The Seventh Circuit recently issued a decision interpreting the anti-retaliation provisions 7th cirof the False Claims Act (FCA).  The decision provides important clarifications about how courts may interpret recent amendments to this provision.  Like a recent decision by the Fourth Circuit, the Seventh Circuit finds that courts may inquire whether the employee’s underlying complaint of FCA fraud was objectively and subjectively reasonable.  Using that standard, the Seventh Circuit affirmed a district court’s dismissal of the whistleblower’s claim on a motion for summary judgment. 

The FCA’s two key liability provisions apply to any person (1) who “knowingly presents . . . to an officer or employee of the United States Government . . . a false or fraudulent claim for payment or approval” or (2) who “knowingly makes, uses, or causes to be made or used, a false record or statement to get a false or fraudulent claim paid or approved by the Government.” 31 U.S.C. § 3729(a)(1)-(2).  The FCA’s anti-retaliation provision protects employee conduct “in furtherance of an action under this section or other efforts to stop 1 or more violations of this subchapter.”  Thus, an employee potentially can demonstrate “protected activity” either by showing steps taken (1) in furtherance of an FCA action or (2) to stop a violation of the FCA.

In Uhlig v. Fluor Corporation, the Seventh Circuit addressed when an employee has satisfied his burden of establishing that he engaged in protected activity.  Uhlig – an electrician –claimed the company defrauded the government by failing to follow its alleged contractual obligations regarding the qualifications of electricians performing work in Afghanistan and terminated him for complaining about the alleged breach.

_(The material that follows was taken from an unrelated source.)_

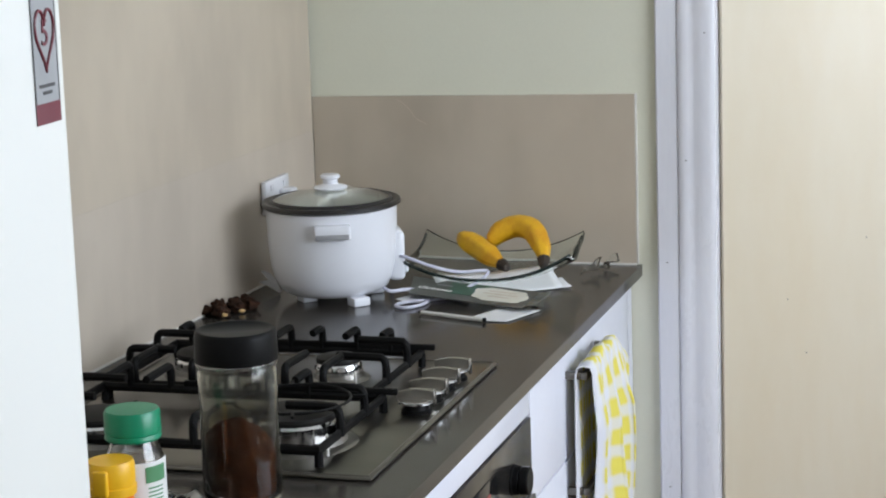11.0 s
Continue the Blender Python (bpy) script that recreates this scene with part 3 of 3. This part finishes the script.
part("lid_knob", lathe_bm([(0, .1845), (.027, .1845), (.0285, .187), (.026, .1895), (.016, .1915), (.0125, .194), (.0125, .2005), (.0165, .203), (.0165, .2065), (.014, .2085), (0, .209)], (CX, CY, .9), 36), M_WHITEPL, lid, "white plastic lid knob")
rice = lathe_bm([(.0965, .150), (.090, .1570), (.078, .1625), (.06, .1665), (.03, .1700), (.012, .171), (0, .1712)], (CX, CY, .9), 48)
for v in rice.verts:
    d = v.co - Vector((CX, CY, 0))
    ang = math.degrees(math.atan2(d.y, d.x))
    if -75 < ang < 40 and d.xy.length > .050 or 150 < ang < 175 and .03 < d.xy.length < .08:
        v.co.z -= .045
    v.co.z += .0012 * noise.noise(v.co * 90)
part("cooked_rice", rice, mat("steamed_rice", (.80, .80, .72), (.66, .66, .58), .6, scale=18, fine=200, bump=.3), cooker, "pale rice close under the lid")


def round_cooker(angle, out0, out1, w, z0, z1, bev, m, name, parent, label=""):
    """A block that stands out of the side of the cooker."""
    b = box_bm((out0, -w / 2, z0), (out1, w / 2, z1), bev, 3)
    c, s = math.cos(radians(angle)), math.sin(radians(angle))
    for v in b.verts:
        x, y = v.co.x, v.co.y
        v.co.x, v.co.y = CX + x * c - y * s, CY + x * s + y * c
    return part(name, b, m, parent, label)


HA = -70.5
hd = round_cooker(HA, .100, .124, .060, 1.0185, 1.0420, .004, M_WHITEPL, "handle", cooker, "white plastic side handle")
# grey strip laid on the handle as shade under its grip
round_cooker(HA, .1235, .1250, .054, 1.0200, 1.0280, .0005, M_GREYPL, "grip_shade_strip", hd)
round_cooker(HA + 180, .100, .124, .060, 1.0185, 1.0420, .004, M_WHITEPL, "handle", cooker, "white plastic side handle")
cp = round_cooker(24, .090, .1175, .066, .928, 1.012, .009, M_WHITEPL, "control_box", cooker, "white switch housing")
round_cooker(24, .1176, .1245, .024, .938, .949, .002, M_WHITEPL, "switch_lever", cp)
for a, o in ((-43, .097), (-136, .064), (43, .085), (137, .085)):
    round_cooker(a, o - .026, o, .030, .9003, .9145, .002, M_WHITEPL, "foot", cooker)

cable = smooth_path([(.2257, -.3400, .925), (.2489, -.3554, .917), (.2719, -.3297, .915), (.2939, -.3081, .9075), (.3090, -.3280, .9035), (.3162, -.3771, .9035), (.2993, -.4151, .9035), (.2761, -.4096, .9035), (.2761, -.3848, .9035), (.3041, -.3612, .9035), (.3390, -.3308, .9035), (.3560, -.3094, .909), (.3760, -.2980, .920), (.3940, -.2880, .932),
                     (.3920, -.2757, .939), (.3520, -.2980, .940), (.3140, -.3253, .954), (.2618, -.3244, .970), (.2286, -.2781, .955), (.2035, -.2136, .92), (.1434, -.1343, .905), (.0483, -.0975, .905), (.0211, -.1313, .93), (.0150, -.1643, 1.0), (.0189, -.1903, 1.035)], 8)
solid("power_cable", tube_bm(cable, .0029, 10), M_CABLE, "white power cable looping over the glass plate", "cable")

outlet = thing("power_outlet", (wx(-.2), -.2, 1.06), "white double power outlet on the tiled wall", "outlet")
part("plate", box_bm((wx(-.20) + .0004, -.262, 1.022), (wx(-.20) + .011, -.150, 1.080), .003), M_WHITEPL, outlet)
for y in (-.238, -.176):
    part("switch", box_bm((wx(-.20) + .011, y - .006, 1.062), (wx(-.20) + .0135, y + .006, 1.072), .001), M_WHITEPL, outlet)
part("plug", box_bm((wx(-.20) + .011, -.204, 1.032), (wx(-.20) + .036, -.172, 1.060), .006, 3), M_WHITEPL, outlet, "white moulded plug")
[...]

In dismissing Uhlig’s claim, the Seventh Circuit explained that protected activity has both a subjective and objective component. Subjectively, an employee must show that he believed in good faith that the company was committing or had committed fraud on the government.  Objectively, the plaintiff must show that a reasonable employee in the same circumstance would have reasonably believed that the employer was committing or had committed fraud against the government.  Important to this analysis, the Seventh Circuit recognized that the “objective” prong was limited to an analysis of the facts known to the plaintiff at the time of the protected activity.

Applying this standard, the Seventh Circuit upheld the district court’s decision granting summary judgment. Uhlig had failed to satisfy the “objective” prong of the test.  Uhlig claimed that the contract required all electrical work to be performed by licensed journeymen.  However, the contract did not require that licensed electricians perform all electrical work.  At the time Uhlig engaged in protected activity, he had no firsthand knowledge of the contractor’s contractual obligations.  Furthermore, Uhlig’s secondhand knowledge of the contract was not sufficient to support his conclusion.  Thus, Uhlig’s claim that the company violated the contract did not have an objective basis.

This case demonstrates a couple of key points. First, in assessing “protected activity,” courts will evaluate what the purported whistleblower knew at the time of the protected activity.  Thus, information regarding the plaintiff’s actual knowledge can become important.  Second, the case shows courts’ reticence to allow FCA whistleblower claims where the plaintiff’s theory does not at least approximate a legitimate FCA fraud claim.  The substantive doctrines of FCA liability will influence the viability of a protected activity claim.